Hmm, so I just ran it again and the same thing happened with the above query. image

ARAX didn't send the query for some 80 seconds. And then after sending it, it only took 5 seconds and returned 30 results. but the traffic light says: image

ah, I suppose there's a distinction between results and edges, but still, that's a pretty big different.

Something weird is going on, but I'm not quite sure what.

edeutsch avatar Oct 26 '21 20:10 edeutsch

the number of results is usually tiny when ARAX queries KG2 because ARAX hacks the system by setting is_set=true on most qnodes since it doesn't care about the results (only the knowledge graph), and that makes processing much faster. so this is expected.

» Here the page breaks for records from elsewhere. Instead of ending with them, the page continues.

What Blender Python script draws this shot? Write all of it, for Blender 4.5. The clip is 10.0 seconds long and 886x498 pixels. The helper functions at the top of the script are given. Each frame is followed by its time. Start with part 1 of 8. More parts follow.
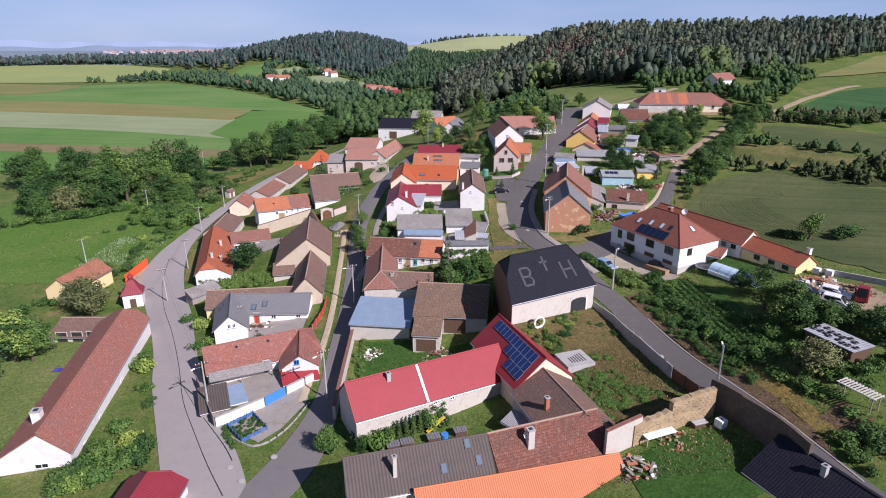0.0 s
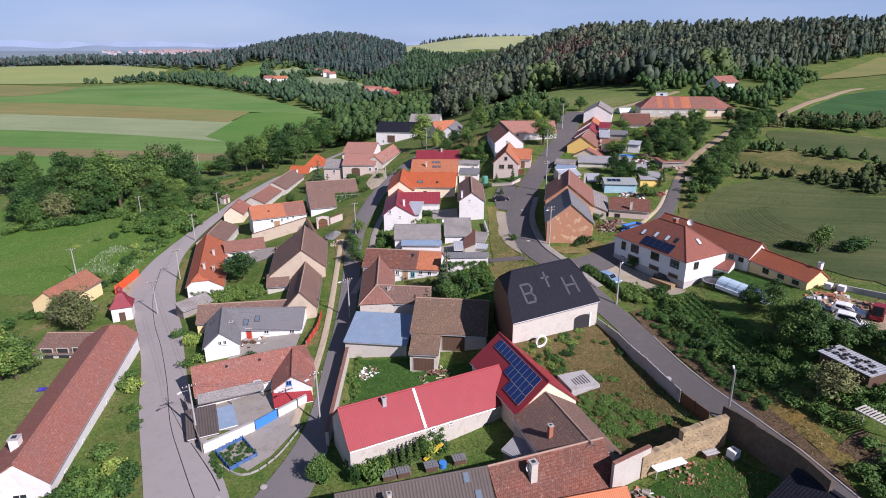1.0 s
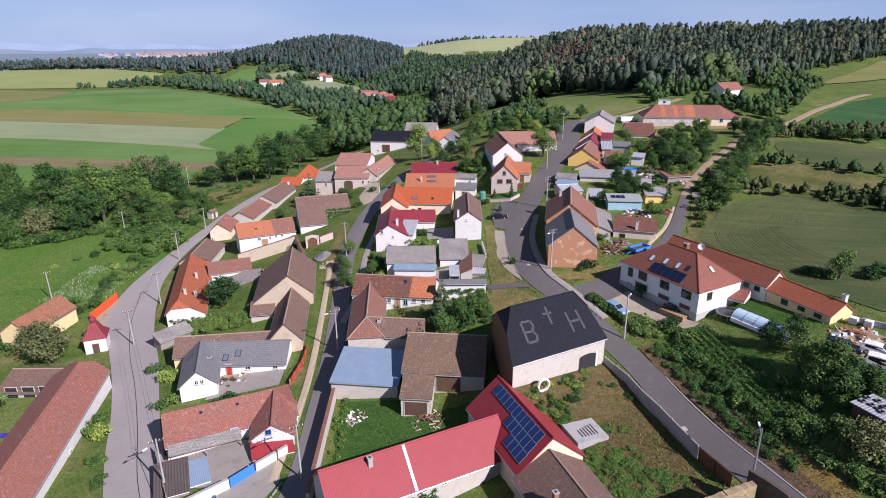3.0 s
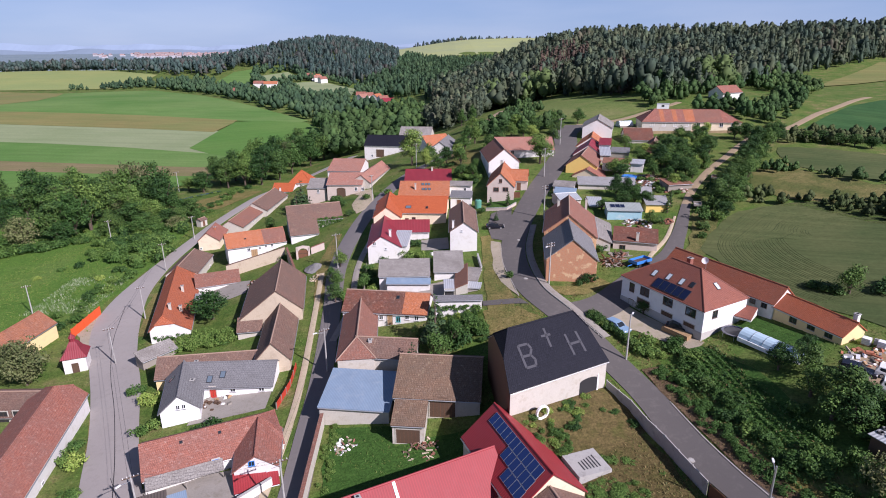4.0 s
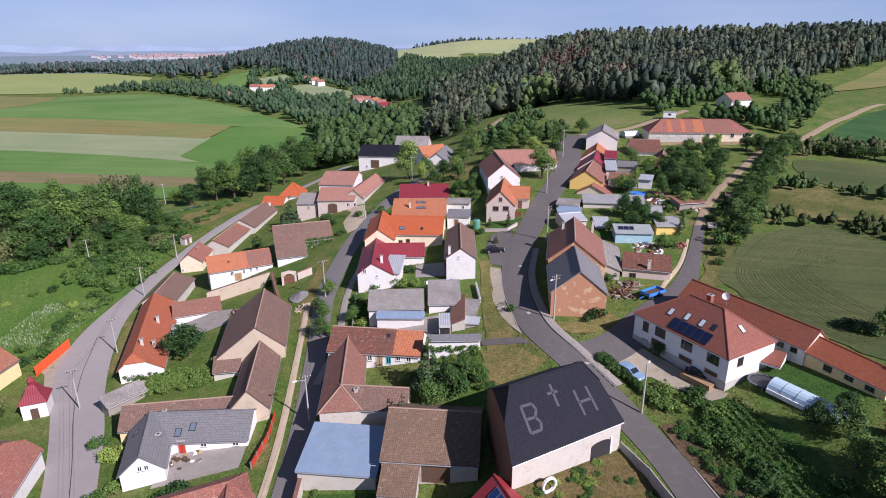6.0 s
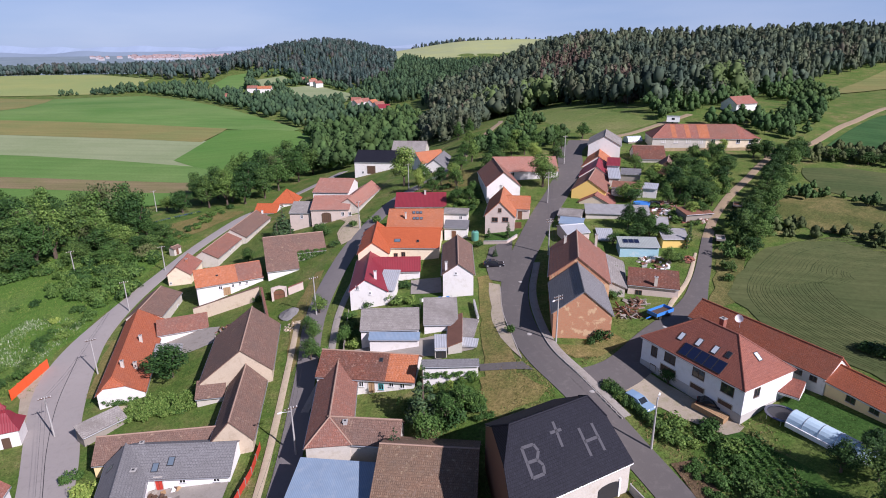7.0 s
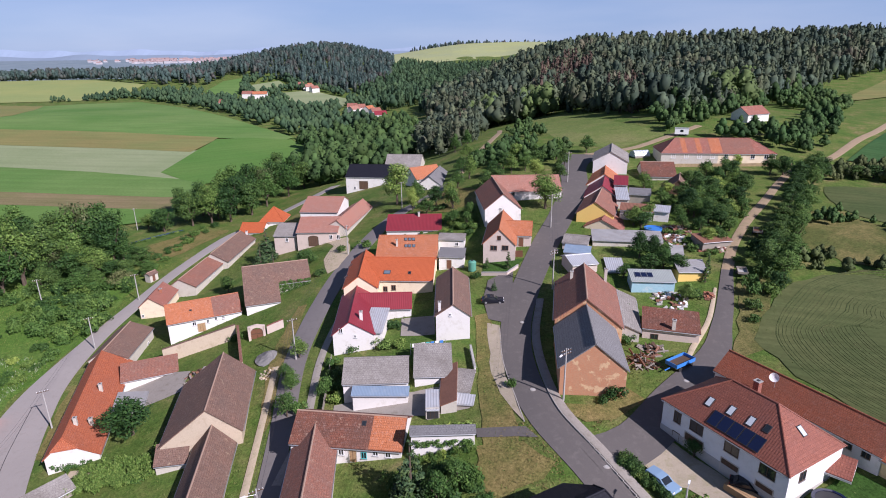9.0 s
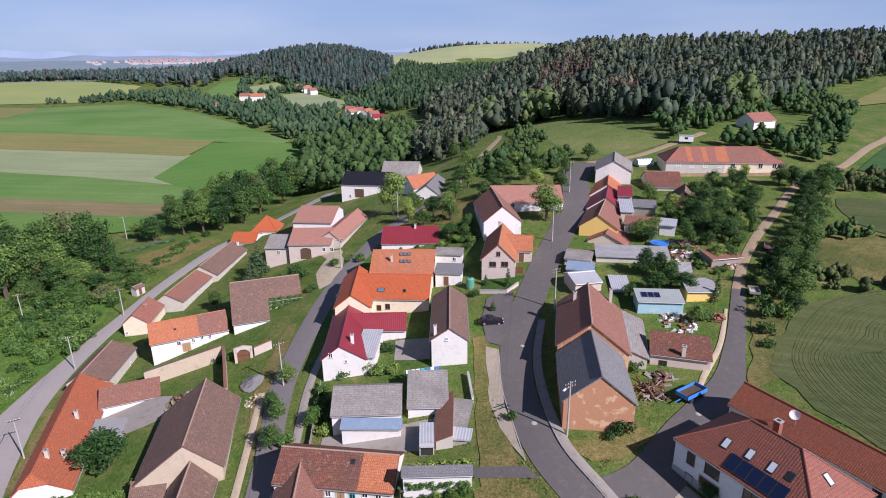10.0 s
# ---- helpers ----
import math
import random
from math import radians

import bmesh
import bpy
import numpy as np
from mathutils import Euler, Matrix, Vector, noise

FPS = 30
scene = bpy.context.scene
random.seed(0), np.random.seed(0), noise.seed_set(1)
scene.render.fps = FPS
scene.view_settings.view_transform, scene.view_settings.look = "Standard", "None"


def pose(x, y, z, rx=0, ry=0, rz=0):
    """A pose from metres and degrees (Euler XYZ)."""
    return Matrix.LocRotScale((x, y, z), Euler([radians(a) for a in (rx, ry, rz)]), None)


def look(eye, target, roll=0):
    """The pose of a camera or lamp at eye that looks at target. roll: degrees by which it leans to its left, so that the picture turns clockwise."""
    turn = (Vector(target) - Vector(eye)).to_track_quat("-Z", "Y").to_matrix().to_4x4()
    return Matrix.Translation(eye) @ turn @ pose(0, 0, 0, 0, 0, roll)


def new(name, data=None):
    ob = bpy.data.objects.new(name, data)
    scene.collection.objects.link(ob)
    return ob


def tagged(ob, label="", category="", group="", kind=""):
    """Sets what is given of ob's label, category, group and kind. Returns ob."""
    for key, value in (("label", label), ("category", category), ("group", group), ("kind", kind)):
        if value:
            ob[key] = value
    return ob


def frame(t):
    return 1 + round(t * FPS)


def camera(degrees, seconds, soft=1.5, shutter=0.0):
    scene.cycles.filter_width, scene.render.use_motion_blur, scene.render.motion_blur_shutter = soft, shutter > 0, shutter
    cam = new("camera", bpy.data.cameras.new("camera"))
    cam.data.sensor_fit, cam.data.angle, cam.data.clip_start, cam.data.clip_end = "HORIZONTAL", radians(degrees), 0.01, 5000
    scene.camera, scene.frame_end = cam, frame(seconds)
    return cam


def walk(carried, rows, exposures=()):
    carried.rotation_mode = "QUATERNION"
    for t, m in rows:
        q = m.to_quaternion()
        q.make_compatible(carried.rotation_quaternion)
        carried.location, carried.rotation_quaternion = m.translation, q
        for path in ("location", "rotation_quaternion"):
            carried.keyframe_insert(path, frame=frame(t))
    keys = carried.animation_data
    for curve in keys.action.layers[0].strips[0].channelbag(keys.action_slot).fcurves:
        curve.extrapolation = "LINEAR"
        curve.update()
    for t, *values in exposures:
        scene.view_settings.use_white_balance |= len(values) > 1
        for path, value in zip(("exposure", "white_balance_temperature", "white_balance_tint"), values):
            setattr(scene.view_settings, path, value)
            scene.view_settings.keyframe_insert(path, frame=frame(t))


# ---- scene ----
cam = camera(73.1, 10.0, soft=1.0)
PATH = [
    (0, (-4.768, 11.152, 36.605), (-4.755, 13.037, 35.935), -0.2),
    (0.5, (-4.701, 13.136, 37.113), (-4.686, 15.02, 36.444), -0.2),
    (1, (-4.591, 15.21, 37.657), (-4.575, 17.094, 36.987), -0.2),
    (1.5, (-4.43, 17.093, 38.156), (-4.414, 18.978, 37.487), -0.2),
    (2, (-4.236, 19.236, 38.669), (-4.22, 21.121, 38.001), -0.2),
    (2.5, (-4.023, 21.345, 39.106), (-4.008, 23.23, 38.439), -0.3),
    (4, (-3.235, 28.445, 40.554), (-3.203, 30.33, 39.888), -0.4),
    (4.5, (-3.001, 30.835, 41.002), (-2.969, 32.721, 40.336), -0.4),
    (5, (-2.598, 33.593, 41.439), (-2.567, 35.48, 40.775), -0.5),
    (5.5, (-2.419, 36.255, 42.014), (-2.387, 38.141, 41.349), -0.5),
    (7, (-1.368, 45.312, 43.468), (-1.335, 47.198, 42.803), -0.6),
    (7.5, (-1.033, 48.367, 43.981), (-1.0, 50.253, 43.317), -0.7),
    (8, (-0.575, 51.713, 44.4), (-0.543, 53.6, 43.739), -0.8),
    (8.5, (-0.295, 54.802, 44.967), (-0.261, 56.69, 44.306), -0.8),
    (9, (0.093, 58.11, 45.505), (0.127, 59.998, 44.846), -0.8),
    (9.5, (0.512, 61.159, 46.039), (0.545, 63.047, 45.381), -0.8),
    (10, (0.8, 64.422, 46.556), (0.836, 66.311, 45.9), -0.7),
]
walk(cam, [(t, look(eye, target, roll)) for t, eye, target, roll in PATH], [(0, 0.42, 5720, 27), (10, 0.42, 5720, 27)])

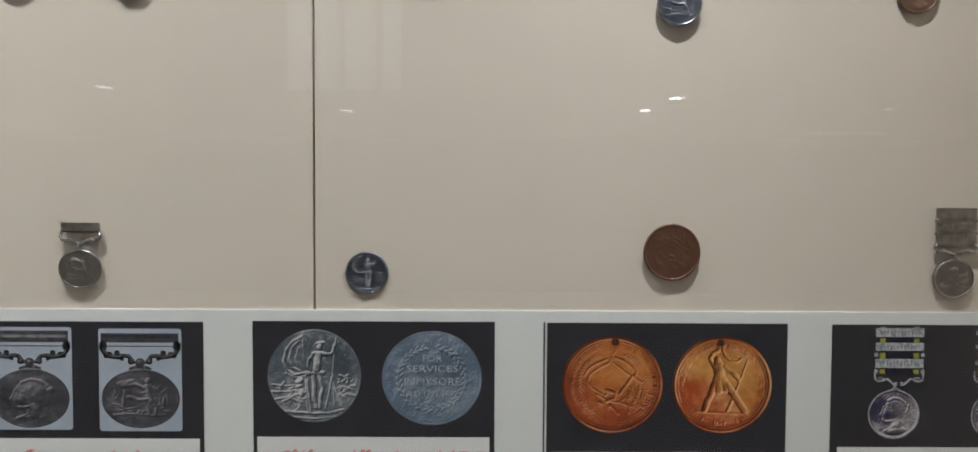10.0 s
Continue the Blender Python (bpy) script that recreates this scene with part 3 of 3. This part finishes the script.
d = print_disc(co, 0.0145, 1.4370, 0.0430, 0.0420, M_COPPER_B, "golden copper medal photograph with a plain figure shape",
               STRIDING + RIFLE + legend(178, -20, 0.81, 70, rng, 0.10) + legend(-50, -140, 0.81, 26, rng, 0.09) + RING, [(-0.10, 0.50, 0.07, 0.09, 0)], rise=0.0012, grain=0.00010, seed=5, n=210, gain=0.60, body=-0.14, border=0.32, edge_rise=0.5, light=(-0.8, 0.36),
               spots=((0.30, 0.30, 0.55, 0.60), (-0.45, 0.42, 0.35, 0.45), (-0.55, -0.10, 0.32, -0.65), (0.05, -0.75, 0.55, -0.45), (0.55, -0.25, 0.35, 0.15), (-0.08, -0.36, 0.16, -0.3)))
shapes(d, "hole_rim", M_COPPER_DARK, 10, (), [(-0.05, 0.87, 0.085, 0.070, 0)], at=(0.0145, 1.4370), size=0.0425)
shapes(d, "hole", M_BLACK, 12, (), [(-0.05, 0.88, 0.046, 0.042, 0)], at=(0.0145, 1.4370), size=0.0425)
L = layer(2)
lettering("கூர்க் பதக்கம் - 1837", -0.119, 0.0505, 1.3615, 0.0088, M_RED, co, L, 0.008)
lettering("Coorg Medal - 1837", -0.125, 0.055, 1.3468, 0.0098, M_RED, co, L, 0.085)
for i, s in enumerate(("முன் பக்கம் :   மலர் வளை", "யம், கூர்கியரின் கத்தி மற்றும்", "ஆங்கிலப் பொறிப்பு.")):
    lettering(s, -0.128, -0.041 - (0.028 if i == 2 else 0), 1.3360 - 0.0083 * i, 0.0040, M_INK, co, L, 0.02)
for i, s in enumerate(("Obverse : Wreath, Coorkies", "dagger and Legend : 'For", "Distinguished Conduct  and", "Loyalty to the Brithish", "Government Coorg April,", "1837'.")):
    lettering(s, -0.128, -0.041 - (0.07 if i == 5 else 0), 1.3070 - 0.0091 * i, 0.0047, M_INK, co, L, 0.026)
for i, s in enumerate(("பின் பக்கம் : கத்தி  துப்பாக்கி", "யுடன் நிற்கும் ஆண் உருவம்", "மற்றும் கன்னட பொறிப்பு.")):
    lettering(s, -0.028, 0.0595 - (0.014 if i == 2 else 0), 1.3370 - 0.0083 * i, 0.0040, M_INK, co, L, 0.02)
for i, s in enumerate(("Reverse : Man standing with", "sword and Riffle, Kannada", "Legend.")):
    lettering(s, -0.028, 0.0590 - (0.0625 if i == 2 else 0), 1.3085 - 0.0095 * i, 0.0047, M_INK, co, L, 0.026)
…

and as for the 76 seconds - I think in this case DTD's time was effectively added to KG2's (and the other KPs') times, because DTD doesn't contain any non-blocking code (so as soon as the system starts working on DTD, it won't go back to any other KP threads until DTD is done, which took 65 seconds). it's a bummer that this means the other KPs' times aren't accurate, but not sure of a way around that..

amykglen avatar Oct 26 '21 20:10 amykglen

ah okay, that makes sense, thanks. And it might either do DTD before or after KG2? That would be consistent with something else: in the first example above, KG2 launched very quickly but still claimed to take a long time, while in the second case, it didn't launch for over 60 seconds.

great, thanks, I think I understand.

It seems like the way to solve this is to do the DTD work in a separate thread with something like this:

        dtd_thread = threading.Thread(target=self.do_dtd_stuff(), args=(query,mode,))
        # the extra thread wanders off into self.do_dtd_stuff() but then afterwards ends up back here and keeps going
        dtd_thread.start()

        # Need a way to let the main thread get in here to do more stuff, but prevent the extra thread from also wandering
        # in here some time later when it's done with self.do_dtd_stuff(). both threads share all memory.
	if you're not the dtd thread:
		do all the asyncio stuff

        dtd_thread.join()

The part that I always find tricky is the "if you're not the dtd thread" part. After the extra thread completes it continues at dtd_thread.start() and you have to make sure that it doesn't also do the "do all the asyncio stuff". I think I usually resort to some brittle state setting in self that lets the main thread enter the "if" quickly, but then prevents the extra thread from getting in there. The extra thread maybe needs to have an extra delay to make sure that the main thread safely gets into its "if" before the extra thread gets there. I'm not very good at this stuff. But if you can solve that little problem, everything else seems to work well and easily.

edeutsch avatar Oct 26 '21 21:10 edeutsch

@edeutsch @amykglen is this still relevant or good to close?

finnagin avatar Feb 02 '22 06:02 finnagin

sufficiently stale that I think this is good to close.

edeutsch avatar Jun 26 '24 06:06 edeutsch